Go through the listing and write out all of it exactly.
.....
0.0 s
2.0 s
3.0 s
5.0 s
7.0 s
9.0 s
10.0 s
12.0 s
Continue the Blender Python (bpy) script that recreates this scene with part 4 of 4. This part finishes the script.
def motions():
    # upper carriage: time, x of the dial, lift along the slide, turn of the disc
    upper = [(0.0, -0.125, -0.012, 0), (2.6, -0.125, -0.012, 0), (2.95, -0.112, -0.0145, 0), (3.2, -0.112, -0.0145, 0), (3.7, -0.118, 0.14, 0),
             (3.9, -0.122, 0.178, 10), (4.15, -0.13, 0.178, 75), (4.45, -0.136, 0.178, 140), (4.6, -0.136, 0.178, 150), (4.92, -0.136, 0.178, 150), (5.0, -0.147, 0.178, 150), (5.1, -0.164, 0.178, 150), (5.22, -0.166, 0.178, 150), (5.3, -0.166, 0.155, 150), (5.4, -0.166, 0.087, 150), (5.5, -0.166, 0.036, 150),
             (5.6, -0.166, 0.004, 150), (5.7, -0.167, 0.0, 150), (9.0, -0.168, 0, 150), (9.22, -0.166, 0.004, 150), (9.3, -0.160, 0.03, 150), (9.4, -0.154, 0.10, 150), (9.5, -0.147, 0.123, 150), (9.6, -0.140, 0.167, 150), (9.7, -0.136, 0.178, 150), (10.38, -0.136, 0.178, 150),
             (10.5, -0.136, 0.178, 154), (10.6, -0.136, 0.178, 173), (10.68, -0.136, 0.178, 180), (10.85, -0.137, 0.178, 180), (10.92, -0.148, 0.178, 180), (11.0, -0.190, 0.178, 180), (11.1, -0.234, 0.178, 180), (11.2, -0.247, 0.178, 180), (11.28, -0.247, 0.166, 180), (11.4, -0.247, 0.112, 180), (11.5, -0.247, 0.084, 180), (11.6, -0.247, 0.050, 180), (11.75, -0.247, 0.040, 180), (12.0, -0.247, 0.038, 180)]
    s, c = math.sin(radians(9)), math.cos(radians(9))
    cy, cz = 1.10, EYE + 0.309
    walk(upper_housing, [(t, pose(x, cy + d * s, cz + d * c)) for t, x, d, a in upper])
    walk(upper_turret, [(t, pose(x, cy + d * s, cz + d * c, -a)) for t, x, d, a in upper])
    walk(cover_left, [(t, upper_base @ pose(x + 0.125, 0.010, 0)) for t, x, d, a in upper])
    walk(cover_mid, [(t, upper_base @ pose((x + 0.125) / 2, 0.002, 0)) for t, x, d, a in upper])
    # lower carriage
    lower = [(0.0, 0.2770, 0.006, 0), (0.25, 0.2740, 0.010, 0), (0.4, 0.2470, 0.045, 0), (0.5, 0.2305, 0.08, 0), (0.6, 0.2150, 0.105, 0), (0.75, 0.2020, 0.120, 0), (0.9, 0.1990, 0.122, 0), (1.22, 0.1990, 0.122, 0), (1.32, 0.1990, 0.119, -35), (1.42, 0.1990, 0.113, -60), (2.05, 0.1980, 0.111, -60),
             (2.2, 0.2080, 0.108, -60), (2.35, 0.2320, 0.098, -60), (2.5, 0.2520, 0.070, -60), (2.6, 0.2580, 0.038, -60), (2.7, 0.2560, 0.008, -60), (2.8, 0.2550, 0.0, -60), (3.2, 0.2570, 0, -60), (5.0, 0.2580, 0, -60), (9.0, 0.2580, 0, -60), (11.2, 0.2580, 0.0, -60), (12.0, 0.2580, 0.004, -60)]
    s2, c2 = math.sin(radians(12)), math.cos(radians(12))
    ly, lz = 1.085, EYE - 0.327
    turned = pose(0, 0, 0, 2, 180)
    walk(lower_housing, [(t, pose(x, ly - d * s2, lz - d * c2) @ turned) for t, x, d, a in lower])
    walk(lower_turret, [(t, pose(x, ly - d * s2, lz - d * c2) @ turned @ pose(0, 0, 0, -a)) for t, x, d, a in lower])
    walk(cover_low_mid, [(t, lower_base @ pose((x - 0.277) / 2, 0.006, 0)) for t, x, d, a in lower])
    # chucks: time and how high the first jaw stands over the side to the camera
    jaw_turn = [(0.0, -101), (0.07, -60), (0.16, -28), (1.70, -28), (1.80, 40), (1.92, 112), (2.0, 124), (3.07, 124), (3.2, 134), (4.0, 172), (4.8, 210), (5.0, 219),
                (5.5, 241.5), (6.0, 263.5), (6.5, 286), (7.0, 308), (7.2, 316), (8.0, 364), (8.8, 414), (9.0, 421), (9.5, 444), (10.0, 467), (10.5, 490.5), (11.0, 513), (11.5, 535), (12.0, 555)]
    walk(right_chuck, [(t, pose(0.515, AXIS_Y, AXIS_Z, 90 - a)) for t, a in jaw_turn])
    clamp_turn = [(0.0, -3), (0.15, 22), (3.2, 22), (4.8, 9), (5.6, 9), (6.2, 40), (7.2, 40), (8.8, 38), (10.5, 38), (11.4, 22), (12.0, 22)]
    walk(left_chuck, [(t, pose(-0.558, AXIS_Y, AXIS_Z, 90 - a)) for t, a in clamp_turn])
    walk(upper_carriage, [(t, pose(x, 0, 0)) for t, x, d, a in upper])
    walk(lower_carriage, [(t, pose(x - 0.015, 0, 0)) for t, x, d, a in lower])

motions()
.....
### [Exercise output]
0.0 s
2.0 s
3.0 s
5.0 s
7.0 s
9.0 s
10.0 s
12.0 s
Continue the Blender Python (bpy) script that recreates this scene with part 4 of 4. This part finishes the script.
def motions():
    # upper carriage: time, x of the dial, lift along the slide, turn of the disc
    upper = [(0.0, -0.125, -0.012, 0), (2.6, -0.125, -0.012, 0), (2.95, -0.112, -0.0145, 0), (3.2, -0.112, -0.0145, 0), (3.7, -0.118, 0.14, 0),
             (3.9, -0.122, 0.178, 10), (4.15, -0.13, 0.178, 75), (4.45, -0.136, 0.178, 140), (4.6, -0.136, 0.178, 150), (4.92, -0.136, 0.178, 150), (5.0, -0.147, 0.178, 150), (5.1, -0.164, 0.178, 150), (5.22, -0.166, 0.178, 150), (5.3, -0.166, 0.155, 150), (5.4, -0.166, 0.087, 150), (5.5, -0.166, 0.036, 150),
             (5.6, -0.166, 0.004, 150), (5.7, -0.167, 0.0, 150), (9.0, -0.168, 0, 150), (9.22, -0.166, 0.004, 150), (9.3, -0.160, 0.03, 150), (9.4, -0.154, 0.10, 150), (9.5, -0.147, 0.123, 150), (9.6, -0.140, 0.167, 150), (9.7, -0.136, 0.178, 150), (10.38, -0.136, 0.178, 150),
             (10.5, -0.136, 0.178, 154), (10.6, -0.136, 0.178, 173), (10.68, -0.136, 0.178, 180), (10.85, -0.137, 0.178, 180), (10.92, -0.148, 0.178, 180), (11.0, -0.190, 0.178, 180), (11.1, -0.234, 0.178, 180), (11.2, -0.247, 0.178, 180), (11.28, -0.247, 0.166, 180), (11.4, -0.247, 0.112, 180), (11.5, -0.247, 0.084, 180), (11.6, -0.247, 0.050, 180), (11.75, -0.247, 0.040, 180), (12.0, -0.247, 0.038, 180)]
    s, c = math.sin(radians(9)), math.cos(radians(9))
    cy, cz = 1.10, EYE + 0.309
    walk(upper_housing, [(t, pose(x, cy + d * s, cz + d * c)) for t, x, d, a in upper])
    walk(upper_turret, [(t, pose(x, cy + d * s, cz + d * c, -a)) for t, x, d, a in upper])
    walk(cover_left, [(t, upper_base @ pose(x + 0.125, 0.010, 0)) for t, x, d, a in upper])
    walk(cover_mid, [(t, upper_base @ pose((x + 0.125) / 2, 0.002, 0)) for t, x, d, a in upper])
    # lower carriage
    lower = [(0.0, 0.2770, 0.006, 0), (0.25, 0.2740, 0.010, 0), (0.4, 0.2470, 0.045, 0), (0.5, 0.2305, 0.08, 0), (0.6, 0.2150, 0.105, 0), (0.75, 0.2020, 0.120, 0), (0.9, 0.1990, 0.122, 0), (1.22, 0.1990, 0.122, 0), (1.32, 0.1990, 0.119, -35), (1.42, 0.1990, 0.113, -60), (2.05, 0.1980, 0.111, -60),
             (2.2, 0.2080, 0.108, -60), (2.35, 0.2320, 0.098, -60), (2.5, 0.2520, 0.070, -60), (2.6, 0.2580, 0.038, -60), (2.7, 0.2560, 0.008, -60), (2.8, 0.2550, 0.0, -60), (3.2, 0.2570, 0, -60), (5.0, 0.2580, 0, -60), (9.0, 0.2580, 0, -60), (11.2, 0.2580, 0.0, -60), (12.0, 0.2580, 0.004, -60)]
    s2, c2 = math.sin(radians(12)), math.cos(radians(12))
    ly, lz = 1.085, EYE - 0.327
    turned = pose(0, 0, 0, 2, 180)
    walk(lower_housing, [(t, pose(x, ly - d * s2, lz - d * c2) @ turned) for t, x, d, a in lower])
    walk(lower_turret, [(t, pose(x, ly - d * s2, lz - d * c2) @ turned @ pose(0, 0, 0, -a)) for t, x, d, a in lower])
    walk(cover_low_mid, [(t, lower_base @ pose((x - 0.277) / 2, 0.006, 0)) for t, x, d, a in lower])
    # chucks: time and how high the first jaw stands over the side to the camera
    jaw_turn = [(0.0, -101), (0.07, -60), (0.16, -28), (1.70, -28), (1.80, 40), (1.92, 112), (2.0, 124), (3.07, 124), (3.2, 134), (4.0, 172), (4.8, 210), (5.0, 219),
                (5.5, 241.5), (6.0, 263.5), (6.5, 286), (7.0, 308), (7.2, 316), (8.0, 364), (8.8, 414), (9.0, 421), (9.5, 444), (10.0, 467), (10.5, 490.5), (11.0, 513), (11.5, 535), (12.0, 555)]
    walk(right_chuck, [(t, pose(0.515, AXIS_Y, AXIS_Z, 90 - a)) for t, a in jaw_turn])
    clamp_turn = [(0.0, -3), (0.15, 22), (3.2, 22), (4.8, 9), (5.6, 9), (6.2, 40), (7.2, 40), (8.8, 38), (10.5, 38), (11.4, 22), (12.0, 22)]
    walk(left_chuck, [(t, pose(-0.558, AXIS_Y, AXIS_Z, 90 - a)) for t, a in clamp_turn])
    walk(upper_carriage, [(t, pose(x, 0, 0)) for t, x, d, a in upper])
    walk(lower_carriage, [(t, pose(x - 0.015, 0, 0)) for t, x, d, a in lower])

motions()